Task goal —
Return the material exactly as supplied, apart from the pictures, which are omitted.

Data section —
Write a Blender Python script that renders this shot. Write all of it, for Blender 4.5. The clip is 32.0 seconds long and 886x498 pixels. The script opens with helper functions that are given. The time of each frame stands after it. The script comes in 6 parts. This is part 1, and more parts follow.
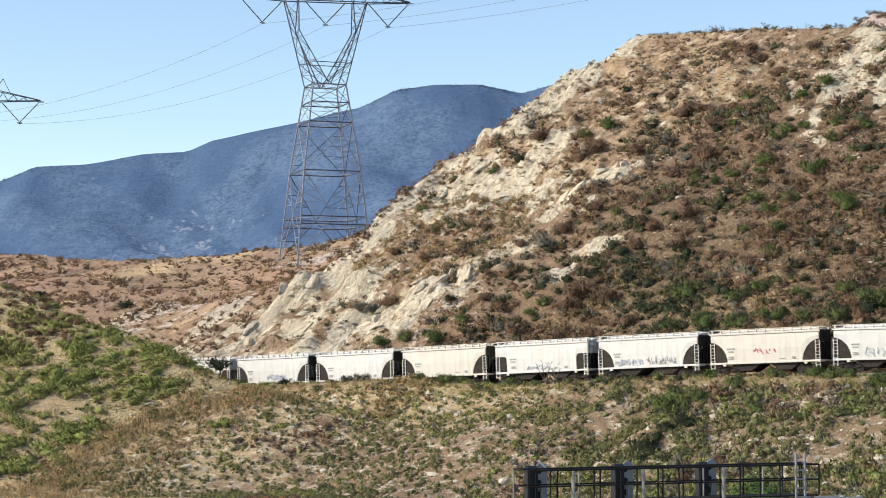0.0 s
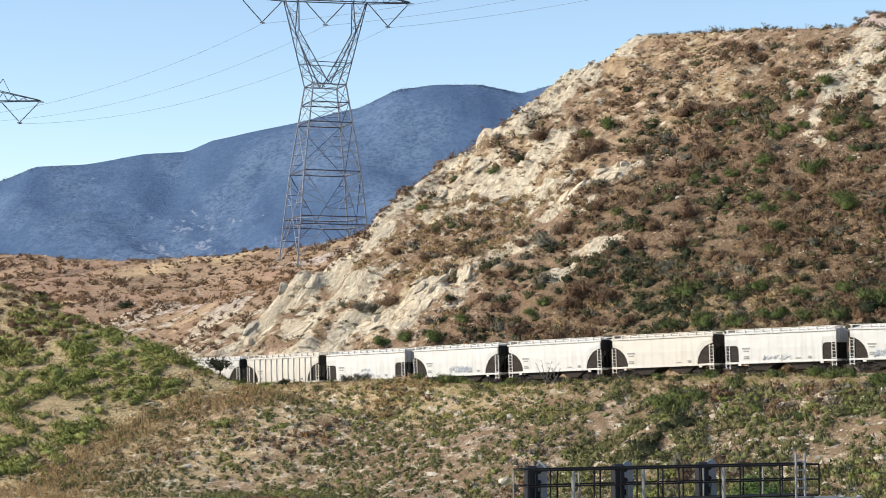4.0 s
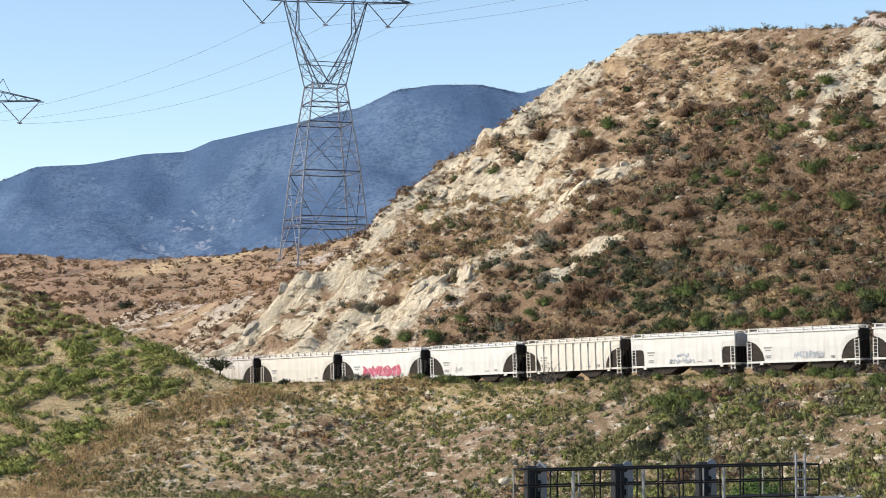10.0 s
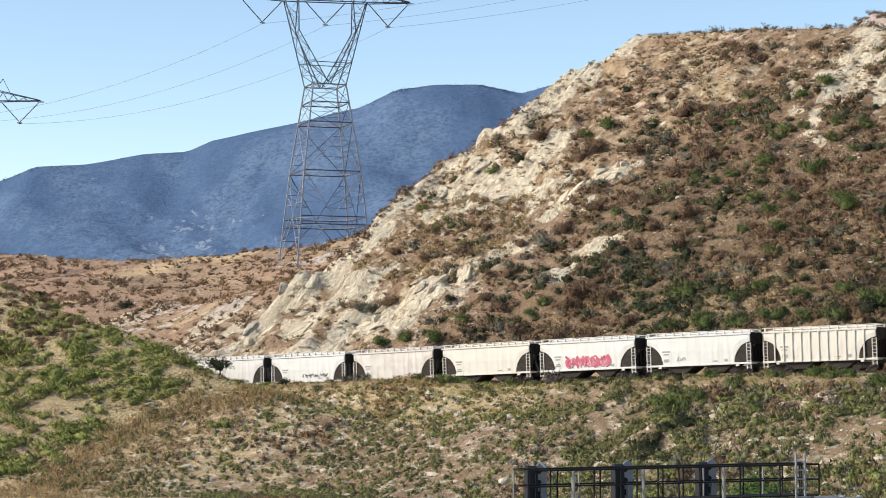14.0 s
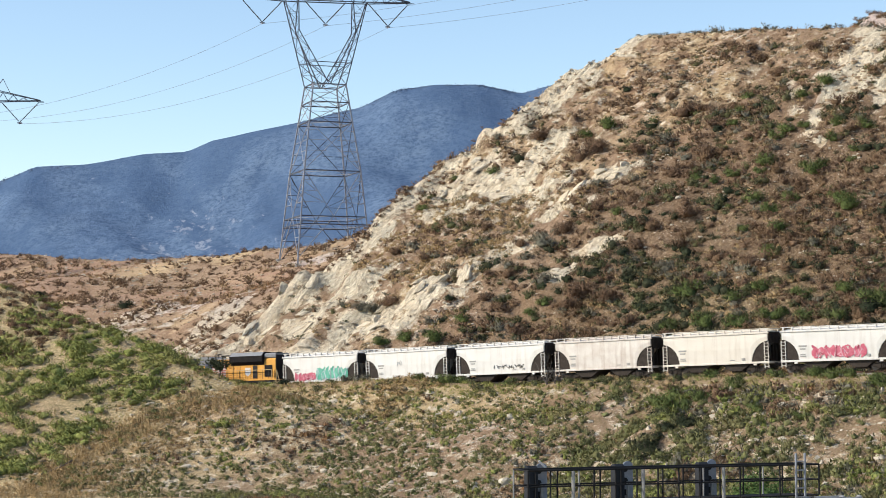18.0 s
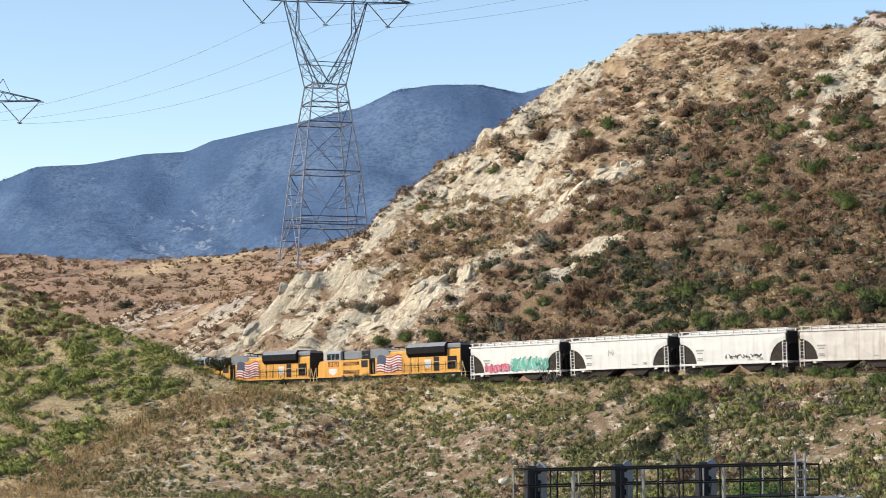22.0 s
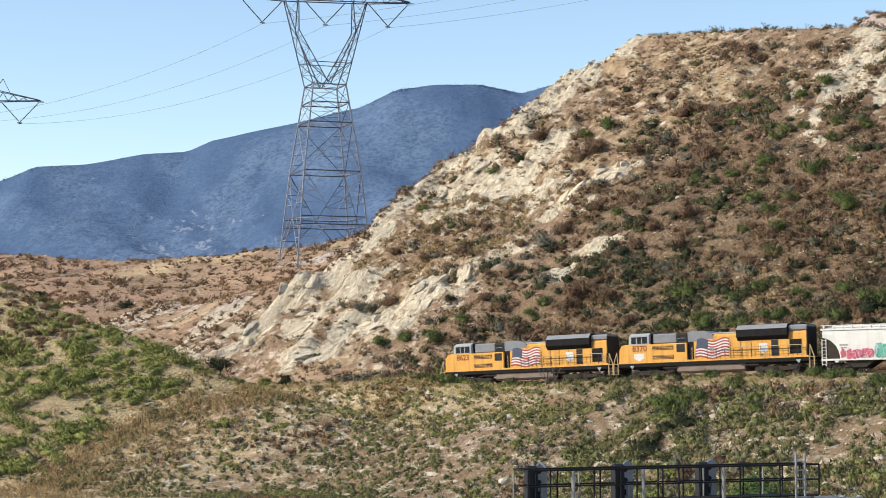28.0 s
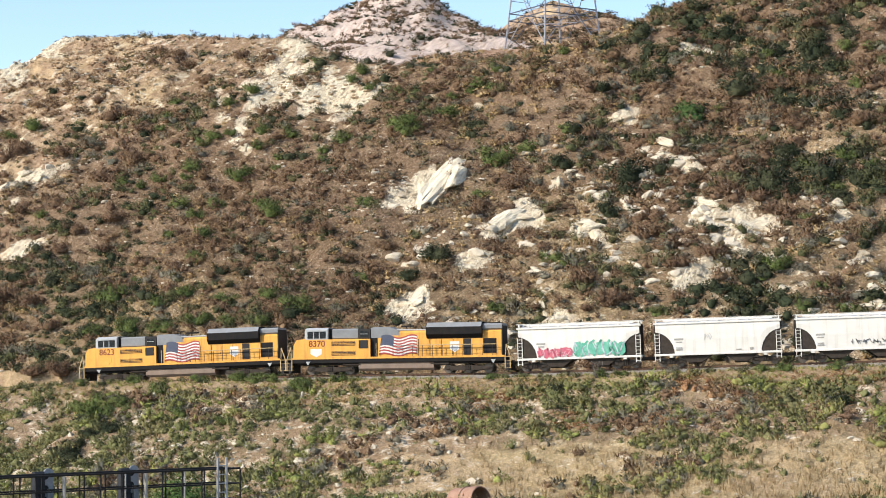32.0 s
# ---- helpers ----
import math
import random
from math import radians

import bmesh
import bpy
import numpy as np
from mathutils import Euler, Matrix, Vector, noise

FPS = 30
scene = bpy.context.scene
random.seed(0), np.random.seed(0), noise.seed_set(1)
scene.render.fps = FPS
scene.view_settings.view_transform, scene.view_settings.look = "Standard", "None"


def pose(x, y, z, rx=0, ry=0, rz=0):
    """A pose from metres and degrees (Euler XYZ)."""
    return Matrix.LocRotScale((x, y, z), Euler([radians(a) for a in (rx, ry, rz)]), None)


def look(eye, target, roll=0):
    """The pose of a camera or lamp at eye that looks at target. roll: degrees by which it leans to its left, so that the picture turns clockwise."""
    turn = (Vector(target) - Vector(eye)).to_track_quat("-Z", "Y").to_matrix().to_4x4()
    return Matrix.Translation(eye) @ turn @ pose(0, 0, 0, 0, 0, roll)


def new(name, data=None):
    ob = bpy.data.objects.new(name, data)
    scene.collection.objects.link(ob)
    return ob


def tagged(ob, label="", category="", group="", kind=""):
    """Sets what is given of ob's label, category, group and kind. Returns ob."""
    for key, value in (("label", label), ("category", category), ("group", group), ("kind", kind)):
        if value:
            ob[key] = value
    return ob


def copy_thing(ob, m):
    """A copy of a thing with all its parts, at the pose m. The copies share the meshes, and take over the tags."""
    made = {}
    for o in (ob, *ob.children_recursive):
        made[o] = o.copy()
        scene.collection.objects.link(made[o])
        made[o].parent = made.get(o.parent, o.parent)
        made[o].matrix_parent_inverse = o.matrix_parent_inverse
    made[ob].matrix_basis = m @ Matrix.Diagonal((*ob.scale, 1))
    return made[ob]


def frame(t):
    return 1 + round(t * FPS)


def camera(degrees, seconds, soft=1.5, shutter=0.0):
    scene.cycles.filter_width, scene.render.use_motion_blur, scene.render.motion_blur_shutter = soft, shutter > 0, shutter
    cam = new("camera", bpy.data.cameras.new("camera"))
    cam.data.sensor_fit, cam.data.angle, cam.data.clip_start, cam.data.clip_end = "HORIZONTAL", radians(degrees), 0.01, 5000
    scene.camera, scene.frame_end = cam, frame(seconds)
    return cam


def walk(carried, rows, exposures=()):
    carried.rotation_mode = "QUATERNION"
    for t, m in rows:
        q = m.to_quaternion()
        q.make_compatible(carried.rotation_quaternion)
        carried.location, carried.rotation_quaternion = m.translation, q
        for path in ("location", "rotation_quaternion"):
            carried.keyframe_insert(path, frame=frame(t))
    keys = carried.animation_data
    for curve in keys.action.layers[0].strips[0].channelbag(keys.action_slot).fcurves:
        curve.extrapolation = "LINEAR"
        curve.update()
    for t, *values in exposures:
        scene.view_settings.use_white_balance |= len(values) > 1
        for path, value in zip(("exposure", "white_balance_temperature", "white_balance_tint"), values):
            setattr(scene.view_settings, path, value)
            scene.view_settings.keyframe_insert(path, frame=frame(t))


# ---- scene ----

Completed task —
Write a Blender Python script that renders this shot. Write all of it, for Blender 4.5. The clip is 32.0 seconds long and 886x498 pixels. The script opens with helper functions that are given. The time of each frame stands after it. The script comes in 6 parts. This is part 1, and more parts follow.
0.0 s
4.0 s
10.0 s
14.0 s
18.0 s
22.0 s
28.0 s
32.0 s
# ---- helpers ----
import math
import random
from math import radians

import bmesh
import bpy
import numpy as np
from mathutils import Euler, Matrix, Vector, noise

FPS = 30
scene = bpy.context.scene
random.seed(0), np.random.seed(0), noise.seed_set(1)
scene.render.fps = FPS
scene.view_settings.view_transform, scene.view_settings.look = "Standard", "None"


def pose(x, y, z, rx=0, ry=0, rz=0):
    """A pose from metres and degrees (Euler XYZ)."""
    return Matrix.LocRotScale((x, y, z), Euler([radians(a) for a in (rx, ry, rz)]), None)


def look(eye, target, roll=0):
    """The pose of a camera or lamp at eye that looks at target. roll: degrees by which it leans to its left, so that the picture turns clockwise."""
    turn = (Vector(target) - Vector(eye)).to_track_quat("-Z", "Y").to_matrix().to_4x4()
    return Matrix.Translation(eye) @ turn @ pose(0, 0, 0, 0, 0, roll)


def new(name, data=None):
    ob = bpy.data.objects.new(name, data)
    scene.collection.objects.link(ob)
    return ob


def tagged(ob, label="", category="", group="", kind=""):
    """Sets what is given of ob's label, category, group and kind. Returns ob."""
    for key, value in (("label", label), ("category", category), ("group", group), ("kind", kind)):
        if value:
            ob[key] = value
    return ob


def copy_thing(ob, m):
    """A copy of a thing with all its parts, at the pose m. The copies share the meshes, and take over the tags."""
    made = {}
    for o in (ob, *ob.children_recursive):
        made[o] = o.copy()
        scene.collection.objects.link(made[o])
        made[o].parent = made.get(o.parent, o.parent)
        made[o].matrix_parent_inverse = o.matrix_parent_inverse
    made[ob].matrix_basis = m @ Matrix.Diagonal((*ob.scale, 1))
    return made[ob]


def frame(t):
    return 1 + round(t * FPS)


def camera(degrees, seconds, soft=1.5, shutter=0.0):
    scene.cycles.filter_width, scene.render.use_motion_blur, scene.render.motion_blur_shutter = soft, shutter > 0, shutter
    cam = new("camera", bpy.data.cameras.new("camera"))
    cam.data.sensor_fit, cam.data.angle, cam.data.clip_start, cam.data.clip_end = "HORIZONTAL", radians(degrees), 0.01, 5000
    scene.camera, scene.frame_end = cam, frame(seconds)
    return cam


def walk(carried, rows, exposures=()):
    carried.rotation_mode = "QUATERNION"
    for t, m in rows:
        q = m.to_quaternion()
        q.make_compatible(carried.rotation_quaternion)
        carried.location, carried.rotation_quaternion = m.translation, q
        for path in ("location", "rotation_quaternion"):
            carried.keyframe_insert(path, frame=frame(t))
    keys = carried.animation_data
    for curve in keys.action.layers[0].strips[0].channelbag(keys.action_slot).fcurves:
        curve.extrapolation = "LINEAR"
        curve.update()
    for t, *values in exposures:
        scene.view_settings.use_white_balance |= len(values) > 1
        for path, value in zip(("exposure", "white_balance_temperature", "white_balance_tint"), values):
            setattr(scene.view_settings, path, value)
            scene.view_settings.keyframe_insert(path, frame=frame(t))


# ---- scene ----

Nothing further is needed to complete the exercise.